На этой фразе Латышев закрыл глаза и откинулся на спинку стула.
…Пока еще позволяли силы, девушка, полусидя в кровати, или обметывала очередной радостно-яркий шелковый шарфик («для приятельницы»), или рисовала фломастерами в блокноте диковинные, похожие на цветы платья – и ничего, ничего не говорила о болях, мучивших ее. Она, не спрашивая, что именно пьет, глотала анальгетики. И лишь однажды ночью, когда Латышев, обнимая спящую девушку, сам не понимая, что делает, провел пальцами от впадинки между ее ключицами дальше, по грудной кости, к низу живота, обозначая линию будущего вскрытия, она вдруг шевельнулась, сжала его руку и сказала тихим ясным голосом: «Не думай об этом».
– …Что же теперь делать, доктор? Что же теперь делать?
На этой уже неоднократно повторенной Лёсиком фразе Латышев очнулся. Руки его дрогнули, тяжело проволоклись по столу. Хрустнув ключом, Латышев достал незапечатанный конверт.
– Это вам от нее. Здесь все сказано, что и как надо делать. Я перевез из гостиницы вещи. Вам отдадут. – Латышев встал. – Примите мои соболезнования. И простите, у меня сейчас обход.
Начало декабря было сухим и морозным, а в день похорон, вышибая горячую слезу, дул ветер с залива. Народу проститься пришло много. Чьи-то лица казались Латышеву знакомыми.
Люди собирались во дворе перетекающими друг в друга группами и, словно подхваченные порывами ветра, то ускоряя, то замедляя движение, перемещались все ближе и ближе ко входу в морг. У входа опять происходила заминка, но полое пространство всасывало людей, потому что весь земной воздух оставался снаружи, и сколько бы человек ни вошло, помещение казалось пустым и гулким.
В узкое окно морга Латышев видел, как из машины вышел Лёсик, как мялся, неуверенно прощупывая ледяную корочку черными лаковыми ботинками на тонкой подошве, и ждал, пока шофер подаст ему с заднего сиденья букет белых лилий.

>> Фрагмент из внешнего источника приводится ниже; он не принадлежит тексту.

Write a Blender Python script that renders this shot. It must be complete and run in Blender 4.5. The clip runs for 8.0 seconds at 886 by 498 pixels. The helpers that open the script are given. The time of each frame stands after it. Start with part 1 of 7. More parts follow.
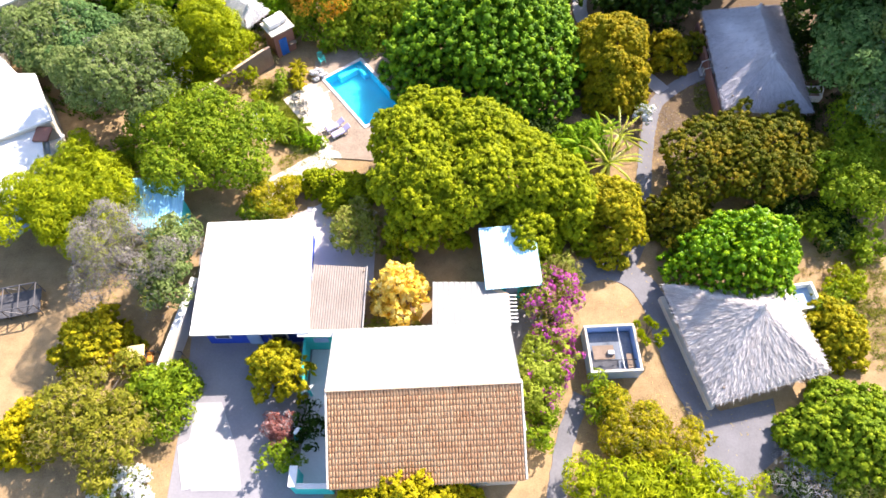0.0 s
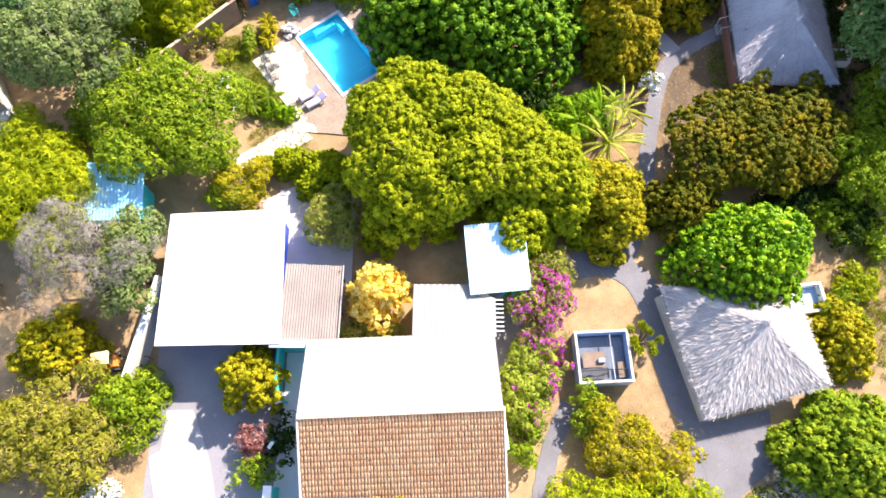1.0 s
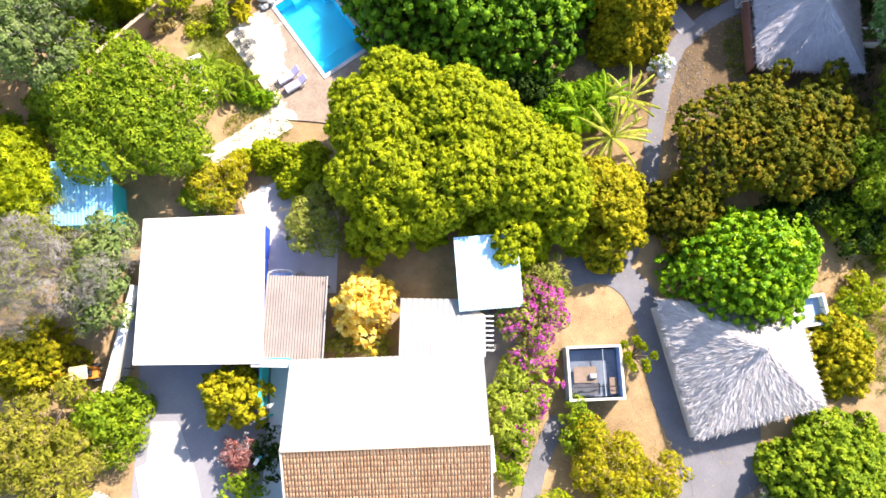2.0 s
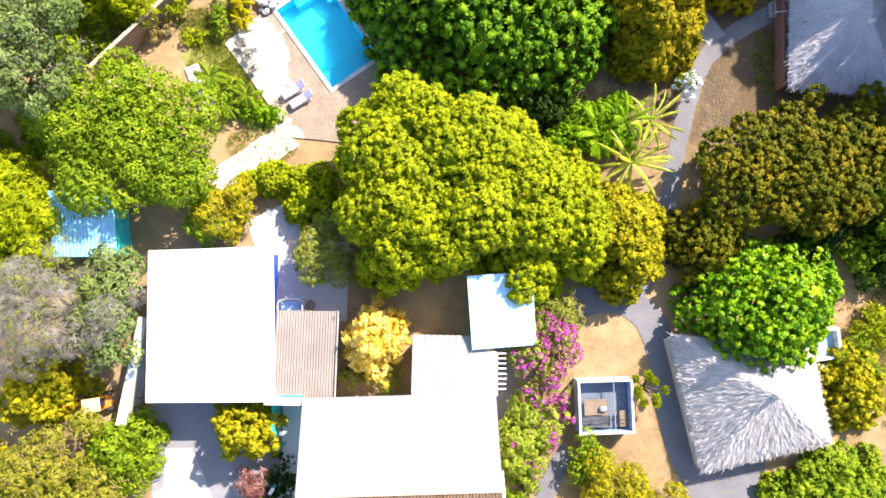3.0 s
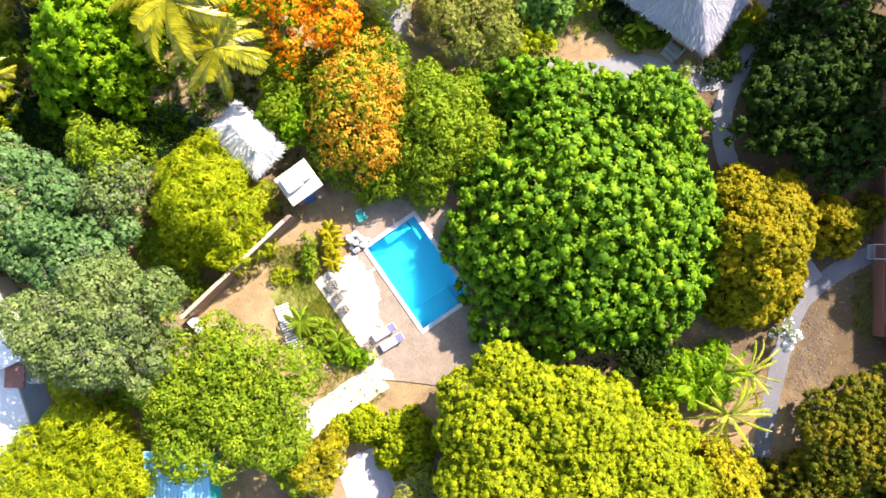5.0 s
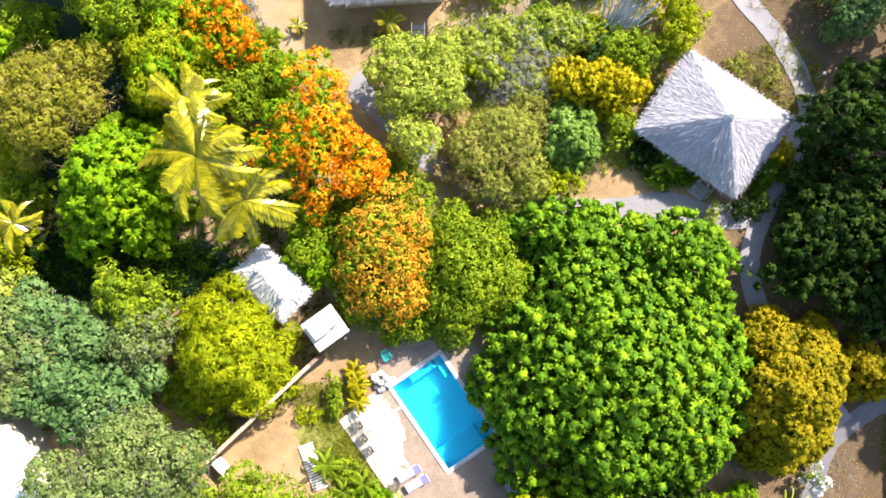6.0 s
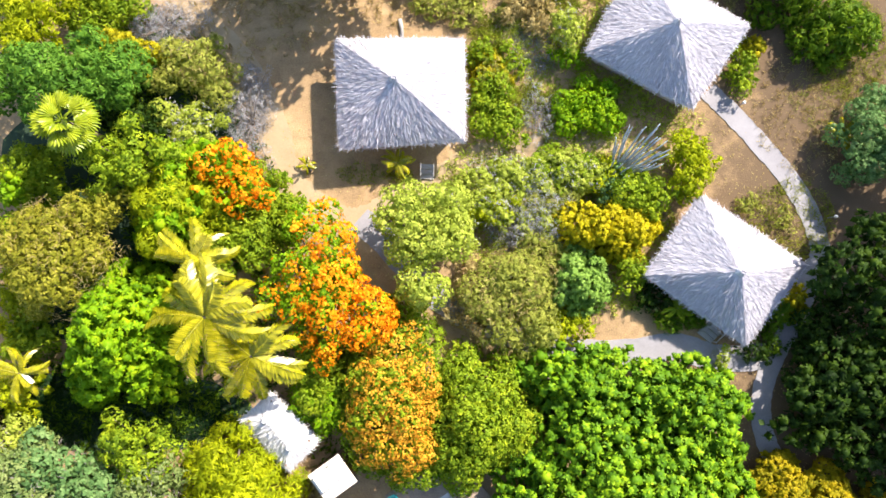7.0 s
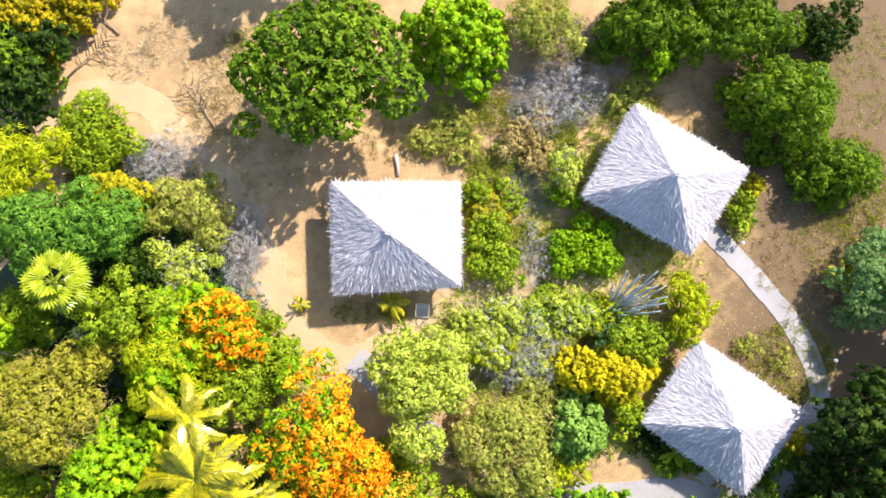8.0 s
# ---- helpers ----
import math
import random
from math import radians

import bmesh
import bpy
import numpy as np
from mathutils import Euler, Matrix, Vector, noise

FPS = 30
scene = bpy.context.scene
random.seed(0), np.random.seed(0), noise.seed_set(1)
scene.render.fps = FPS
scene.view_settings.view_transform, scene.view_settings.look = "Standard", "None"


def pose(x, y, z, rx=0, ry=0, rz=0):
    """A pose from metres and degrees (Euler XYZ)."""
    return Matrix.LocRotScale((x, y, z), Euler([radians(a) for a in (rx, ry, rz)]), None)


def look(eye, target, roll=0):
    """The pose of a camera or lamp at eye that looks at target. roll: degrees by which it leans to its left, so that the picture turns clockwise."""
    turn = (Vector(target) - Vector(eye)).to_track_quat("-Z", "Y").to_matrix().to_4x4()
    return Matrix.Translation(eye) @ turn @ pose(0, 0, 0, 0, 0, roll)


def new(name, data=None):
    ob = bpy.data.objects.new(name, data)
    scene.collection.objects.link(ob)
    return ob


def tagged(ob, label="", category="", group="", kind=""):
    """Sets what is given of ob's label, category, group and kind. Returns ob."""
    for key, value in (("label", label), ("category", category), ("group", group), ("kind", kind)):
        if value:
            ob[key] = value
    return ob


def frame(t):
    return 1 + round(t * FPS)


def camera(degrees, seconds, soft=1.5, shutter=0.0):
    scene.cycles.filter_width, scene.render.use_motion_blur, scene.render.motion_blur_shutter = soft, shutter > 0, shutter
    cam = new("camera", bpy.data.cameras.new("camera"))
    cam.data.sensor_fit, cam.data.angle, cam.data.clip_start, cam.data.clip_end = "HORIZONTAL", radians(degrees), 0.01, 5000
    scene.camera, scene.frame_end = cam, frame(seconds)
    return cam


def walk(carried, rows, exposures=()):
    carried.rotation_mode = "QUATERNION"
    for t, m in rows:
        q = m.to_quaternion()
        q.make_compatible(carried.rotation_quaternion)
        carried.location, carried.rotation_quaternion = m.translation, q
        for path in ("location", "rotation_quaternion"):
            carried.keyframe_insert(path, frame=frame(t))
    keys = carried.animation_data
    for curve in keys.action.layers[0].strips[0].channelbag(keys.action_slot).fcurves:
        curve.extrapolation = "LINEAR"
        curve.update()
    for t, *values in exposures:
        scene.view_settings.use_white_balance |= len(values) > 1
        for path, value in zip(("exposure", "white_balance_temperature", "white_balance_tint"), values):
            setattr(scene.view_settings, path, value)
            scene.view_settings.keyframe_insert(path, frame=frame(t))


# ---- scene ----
import itertools

cam = camera(64.9, 8.0, 1.6)
METRES, EYE, TILT, LEAN, TURN = 76.0, 50.1, -60.5, 0.0, 0.0
ROWS = [
    (0.0, 0.0, 0.0, 0.0, -0.0, 0.0, -0.0),
    (0.5, 0.0087, 0.0304, 0.0522, 0.06, -4.67, -0.15),
    (1.0, 0.0179, 0.0605, 0.1035, 0.15, -9.22, -0.3),
    (1.5, 0.0265, 0.0906, 0.1553, 0.17, -13.72, -0.51),
    (3.0, 0.0099, 0.1777, 0.3098, 0.12, -26.46, -1.27),
    (3.5, -0.0114, 0.206, 0.3608, 0.15, -27.74, -1.53),
    (4.0, -0.0369, 0.2351, 0.4136, 0.35, -27.79, -1.59),
    (4.5, -0.0604, 0.2651, 0.4668, 0.49, -27.79, -1.63),
    (6.0, -0.1057, 0.3566, 0.6293, 0.95, -27.31, -1.82),
    (6.5, -0.1132, 0.3867, 0.6841, 1.05, -27.0, -1.9),
    (7.0, -0.1168, 0.4171, 0.739, 1.19, -26.7, -1.95),
    (7.5, -0.1182, 0.4461, 0.7958, 1.26, -26.51, -2.02),
    (8.0, -0.116, 0.4801, 0.8507, 1.44, -26.4, -2.08),
]
walk(cam, [(t, pose(0, 0, EYE, TILT, LEAN, TURN) @ pose(METRES * x, METRES * y, METRES * z, 90 + pitch, roll, yaw)) for t, x, y, z, yaw, pitch, roll in ROWS],
     exposures=[(0.0, 1.34, 6500, 16), (1.5, 1.34, 6500, 15), (3.0, 1.33, 6500, 12), (4.5, 1.32, 6500, 14), (6.0, 1.23, 6500, 11.5), (7.0, 1.24, 6500, 12), (8.0, 1.3, 6500, 11.5)])

# ---- light: clear tropical daylight, sun about 40 degrees high ----
SUN = Vector((0.756, 0.90, 1.0)).normalized()
world = bpy.data.worlds.new("sky")
scene.world = world
world.use_nodes = True
wn = world.node_tree.nodes
sky = wn.new("ShaderNodeTexSky")
sky.sky_type = "NISHITA"
sky.sun_disc = False
sky.sun_elevation = math.asin(SUN.z)
sky.sun_rotation = math.atan2(SUN.x, SUN.y)
world.node_tree.links.new(sky.outputs[0], wn["Background"].inputs[0])
wn["Background"].inputs[1].default_value = 0.14
sun_data = bpy.data.lights.new("sun", "SUN")
sun_data.energy = 5.0
sun_data.angle = radians(0.6)
sun_data.color = (1.0, 0.91, 0.8)
sun = new("sun", sun_data)
sun.matrix_world = look(SUN * 120, (0, 0, 0))

# ---- materials ----
def tree_of(name):
    m = bpy.data.materials.new(name)
    m.use_nodes = True
    nt = m.node_tree
    return m, nt, nt.nodes["Principled BSDF"]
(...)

«Надо же, внутрь на машине пропустили», – по инерции удивился Латышев и так же по инерции стал наблюдать, как Лёсик плавно, словно танцуя на скользком асфальте, движется к моргу.
Когда Лёсик вошел, толпа провожающих раздвинулась, освобождая дорогу, потому что он был хоть и бывшим, но мужем покойной и как бы главным лицом. Заметив Латышева, Лёсик удивился, качнулся в его сторону. Однако Латышев то ли намеренно, то ли случайно отвернулся к запотевшему от людского дыхания окну.
Он стоял особняком, сутулый и худой, похожий на вытянувшегося за лето подростка. Его с беглым любопытством оглядывали. В этом однородном сообществе знакомых друг с другом людей только его никто не знал.